Everyone loves the Paperbag Princess… except we kind of didn’t. We know we’re probably alone in that.
#2 did have a recording of the author reading it that she listed to a lot as a child and liked. #1 didn’t read it until she was older and felt too deeply about it. Like, why is she even giving this jerk the time of day? Poor dragon, stuff like that. #1 thinks perhaps she wasn’t getting the messages it was trying to give, but the ones it wasn’t trying to give. Like, women are supposed to be subordinate to men. That thought would not have crossed my mind, and yet, it is presented as the default option in the Paperbag Princess.
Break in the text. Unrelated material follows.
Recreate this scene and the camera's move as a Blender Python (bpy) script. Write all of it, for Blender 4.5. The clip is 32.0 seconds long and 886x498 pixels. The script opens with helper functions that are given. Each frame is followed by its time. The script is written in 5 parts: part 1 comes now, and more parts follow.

Sort of like educational television that makes kids behave worse because seeing the bad behavior that gets resolved at the end is more striking than the eventual resolution.
We like the books that don’t present it as a conflict, but instead present the ideal as status quo. And we really only know one book like that.
We LOVED Boy Meets Boy. It takes place at a school where there’s no question about whether it’s ok to be gay. It’s like 2/3 of the book in where the author addresses how weird that it’s not like that in other towns. Boy Meets Boy is a splendid book and people should read it!
Of course, we also know that ignoring -isms doesn’t make them go away. They do need to be brought to light and discussed. But maybe subtlety isn’t the best way in children’s books.
Should literature present the ideal or present the reality, and when?